The Aftermath: When Your Career Really Tanks
While Burr avoided immediate legal consequences, the duel effectively ended his political career. After his term as Vice President concluded, he found himself a political pariah, unable to run for office and increasingly desperate for relevance.
This desperation led Burr into even stranger territory: a bizarre scheme involving potential treason, plans to establish an independent nation in the American West, and a conspiracy trial that made the Hamilton duel look like a minor disagreement. But that's another story entirely.
Hamilton, meanwhile, became a martyr figure, his reputation enhanced by his dramatic death. Modern Americans know him primarily through Ron Chernow's biography and Lin-Manuel Miranda's musical, both of which cast him as a visionary genius cut down in his prime.
The Historical Lesson We Keep Learning
The Burr-Hamilton duel reveals something important about early American politics: our founding fathers were not the marble statues we see in monuments. They were real people with real grudges, capable of making spectacularly poor decisions and living with the consequences in ways that seem almost incomprehensible today.
The fact that a sitting Vice President could kill a former Treasury Secretary and then return to work as if nothing happened speaks to how different political norms were in the early republic. It also highlights how much our expectations of political behavior have evolved — though given recent political developments, maybe we shouldn't be too confident about that evolution being permanent.

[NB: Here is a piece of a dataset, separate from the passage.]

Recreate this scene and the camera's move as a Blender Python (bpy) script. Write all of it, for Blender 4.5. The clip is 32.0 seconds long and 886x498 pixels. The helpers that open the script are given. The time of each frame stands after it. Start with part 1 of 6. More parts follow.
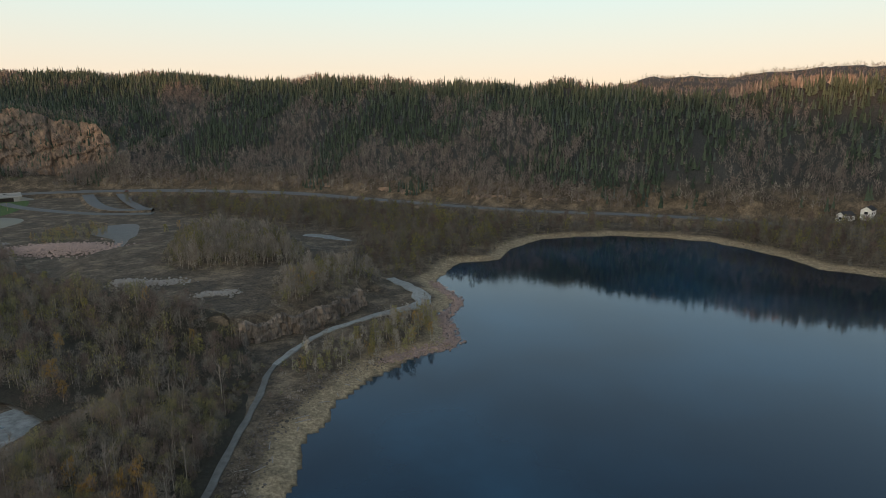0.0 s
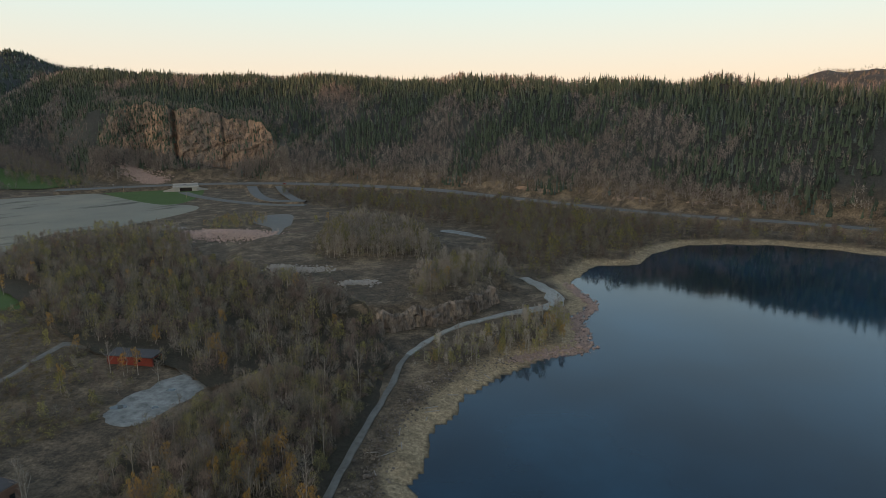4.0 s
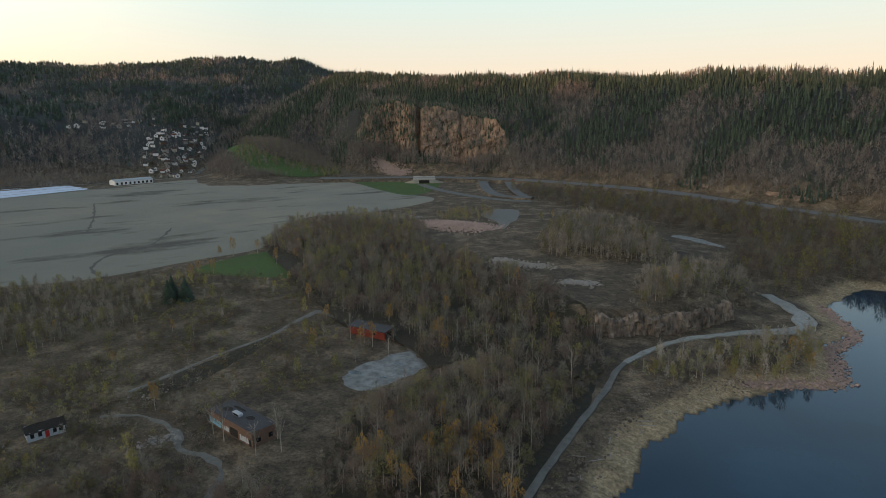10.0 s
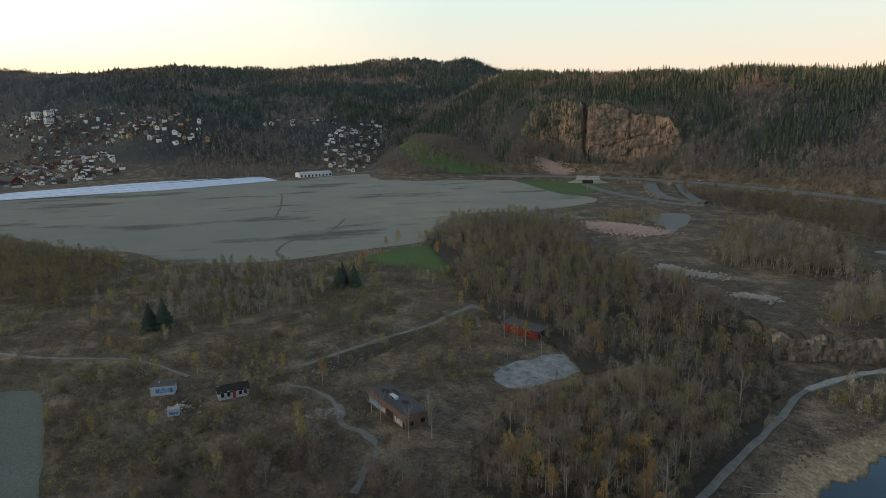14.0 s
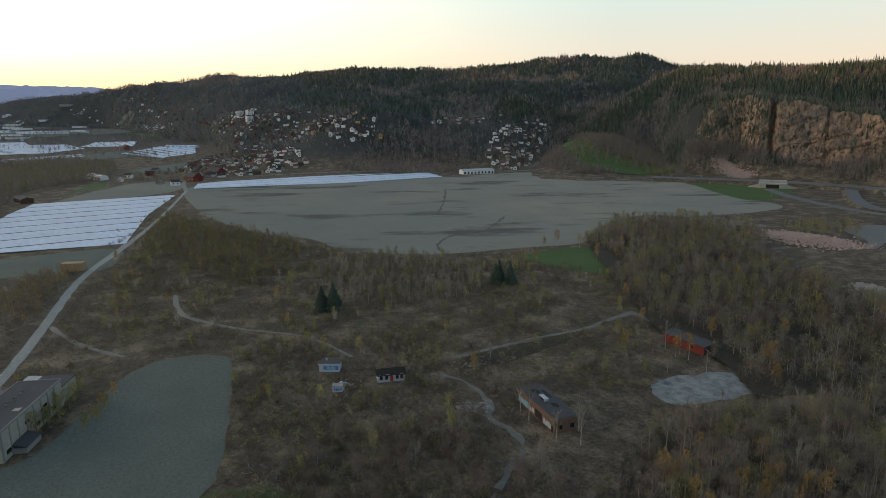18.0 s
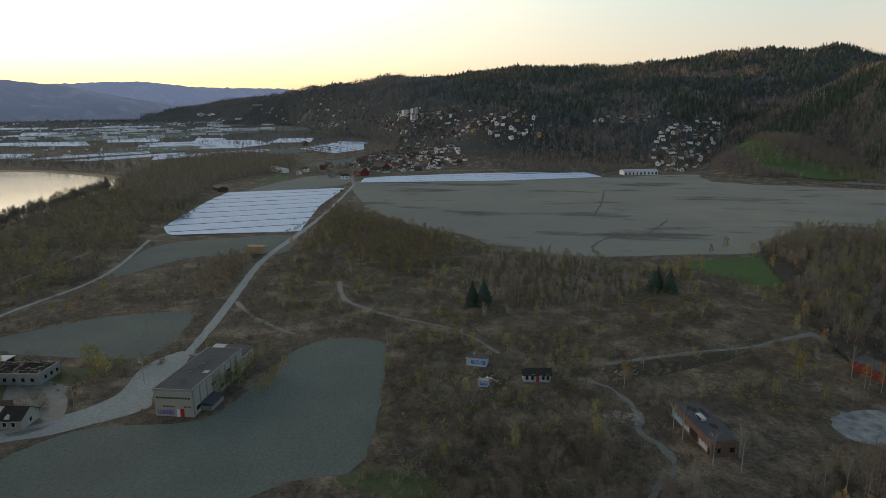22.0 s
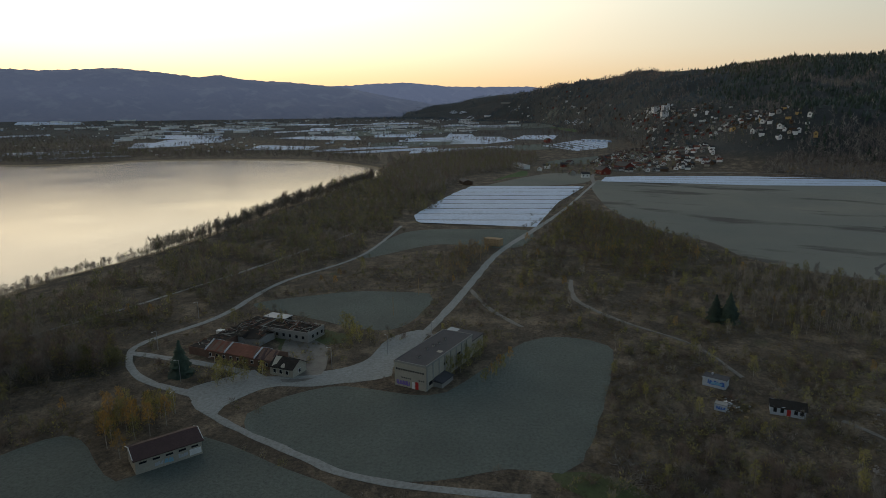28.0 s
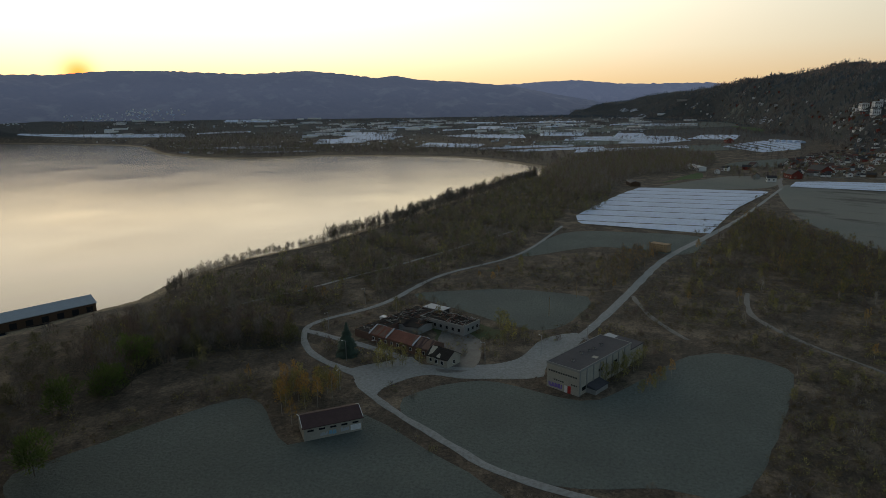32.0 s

Today, the Burr-Hamilton duel stands as perhaps the ultimate example of political conflict resolution gone wrong, a reminder that even the most brilliant political minds can sometimes make decisions so spectacularly bad that they echo through history as cautionary tales. It's a story that sounds too absurd to be true, which makes it perfect evidence that reality has always been stranger than fiction — especially when politicians are involved.